Le Cocon in Tourettes Sur Loup, France

Breaks my heart to write a bad review, but sometimes you just can’t help yourself. I know this review will seem like “lunch from hell,” but…it kind of was.

Last Monday, we visited Le Cocon in the quaint village of Tourettes sur Loup. We arrived there around 1.30, which is a smidgeon late for lunch in France. (Late, but not too late. You’d be hard pressed to find a restaurant that would turn you away at that hour though!) We asked the waitress if it was possible to get a table for 2. She hesitated to seat us, went to ask the kitchen, and finally showed us to our seats.

Perusing the menu, Le Cocon offers simple Niçois/Provençal style cuisine at affordable prices. There were the traditional stuffed vegetables, ravioli, and lots of salads. I chose to go with the house speciality, which is a chickpea crepe stuffed with ratatouille. Noting their fries are homemade, I ask for an order of them too. The other half went with the plate of the day, roasted lamb with french fries. Oh, and two cold ones to wash it all down.

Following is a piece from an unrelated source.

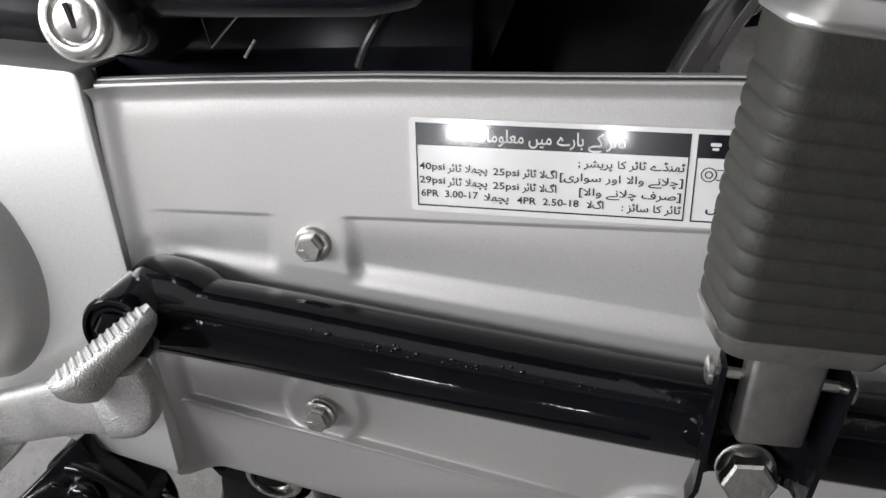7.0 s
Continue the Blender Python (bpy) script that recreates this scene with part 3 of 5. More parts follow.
def build_chain_case():
    nx = 330
    x0, x1 = TOP[0][0], TOP[-1][0]
    bm = bmesh.new()
    cols = []
    for i in range(nx + 1):
        x = x0 + (x1 - x0) * i / nx
        lo, hi = lerp(x, LOW), lerp(x, TOP)
        led, rid, far = lerp(x, LEDGE), lerp(x, RIDGE), sstep(0.33, 0.36, x)
        marks = [lo, rid - 0.0012, rid + 0.0028, led - 0.004, led + 0.009, 0.4055, 0.4092, hi - 0.0075, hi]
        even = (0, 0.23, 0.26, 0.54, 0.60, 0.70, 0.73, 0.93, 1)
        marks = [p * (1 - far) + (lo + (hi - lo) * q) * far for p, q in zip(marks, even)]
        zs = [p + (q - p) * j / k for p, q, k in zip(marks, marks[1:], (26, 16, 34, 26, 12, 14, 16, 12)) for j in range(k)] + [hi]
        nz = len(zs) - 1
        col = []
        for z in zs:
            y = -0.0725 + case_relief(x, z) + 0.15 * max(0.0, 0.345 - z) * sstep(-0.078, -0.058, x)
            y -= 0.0035 * (1 - sstep(-0.074, -0.064, x)) + 0.0042 * max(0.0, 1 - (hi - z) / 0.0065) ** 2 - 0.0006 * sstep(hi - 0.0130, hi - 0.0030, z)
            for d, R in ((z - lo, 0.009), (x1 - x, 0.008)):
                if d < R:
                    y += R * (1 - math.sqrt(max(0, 1 - (1 - d / R) ** 2)))
            col.append(bm.verts.new((x, y, z)))
        cols.append(col)
    for a, b in zip(cols, cols[1:]):
        for j in range(nz):
            bm.faces.new((a[j], b[j], b[j + 1], a[j + 1]))
    for line, out in (([c[-1] for c in cols], 1), ([c[0] for c in cols], -1), (cols[0], 0), (cols[-1], 0)):
        backs = [bm.verts.new((v.co.x, -0.03 if out < 1 else -0.0690, v.co.z - (0.0008 if out == 1 else 0))) for v in line]
        for k in range(len(line) - 1):
            bm.faces.new((line[k], line[k + 1], backs[k + 1], backs[k]))
    case = part("chain_case", bm, CASE, bike, "silver lacquered chain case with sunken panels", 40)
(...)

As we were waiting for the beers, I notice that my fork is encrusted with food. Yikes. Good thing I don’t get grossed out all that easily and simply asked for a replacement. A few minutes later, the waitress comes with the beers. As I go to pour my delicious, frosty Weissbier, I notice the glass is dirty too. I’m not talking about water streaks here people. I’m talking about water streaks AND little bits of food too. Good thing I don’t mind drinking from a bottle.

Now we wait. And wait. And wait some more. It seemed quite strange to be waiting for so long (i.e. more than 45 minutes) when there were only 3 tables occupied! Since we had no where in particular to be, we continued to parsimoniously sip our beers and nibble on our oily peanuts. After (no lie!) 50 minutes, our plates arrive! Hurrah!

N.b. the flip side was b.l.a.c.k!
N.b. the flip side was b.l.a.c.k!

I tucked into mine. To be honest, it could have been good. The earthy flavors of the chickpea crepe mix well with the vegetables in the ratatouille. However, I notice the top side is a bit charred. Out of curiosity’s sake, I flip that bad boy over and WHOA! Welcome to the dark side. It was way too burnt for me to eat. As for the side dishes, isn’t it silly to serve baked (?) tomatoes and zucchini alongside a dish that features none other than….tomatoes and zucchini?! They were incredibly oily and not salted at all. The fries, much to my chagrin, were, surprise, surprise, oily and not salted at all.

Concurrently to my unpleasant surprise, the other half had his very own in store for him. The roasted lamb he ordered was not up to snuff. There was the majority that was super well-done, parts that were raw and everything in between. Gristle abounded. Seeing as it was not correctly cooked, he refused to eat undercooked meat. (By the way, he’s a chef and appreciates adherence to food safety standards.)

IMG_2466

We very politely tell the waitress of the problem. Like, really, really politely. She runs to the kitchen to figure out what to do. The chef offers to re-cook our meals for us. We get our brains calculating. Our meal already took roughly an hour to arrive, how long would the second take? And would it be any better? We nicely ask that the plates be taken away, as we refuse the chef’s offer.

(Now, we all know what would happen elsewhere here (a.k.a. America). The waitress would be extremely apologetic, take the meals off the bill and possibly offer us dessert. I mean, it wasn’t like we just didn’t like our dishes, they were not cooked correctly!)

Alas, we are in France. The bill arrives and the beers are free, but the food isn’t. Really? Quite the opposite of what I had thought. The bf goes in to discuss this with the chef/owner. She insisted we must pay since we ate at least half of our meals. (Other than two bites out of mine and an inspection with a fork for his, we did not touch the plates!) The bf calmly offers to show her exactly what was wrong with our meals, but to no avail. He paid, begrudgingly, 20 euro, and as he left, the chef shouted: “Don’t ever show your face in this restaurant again!!”

Oh, Madame, you don’t have to worry about that.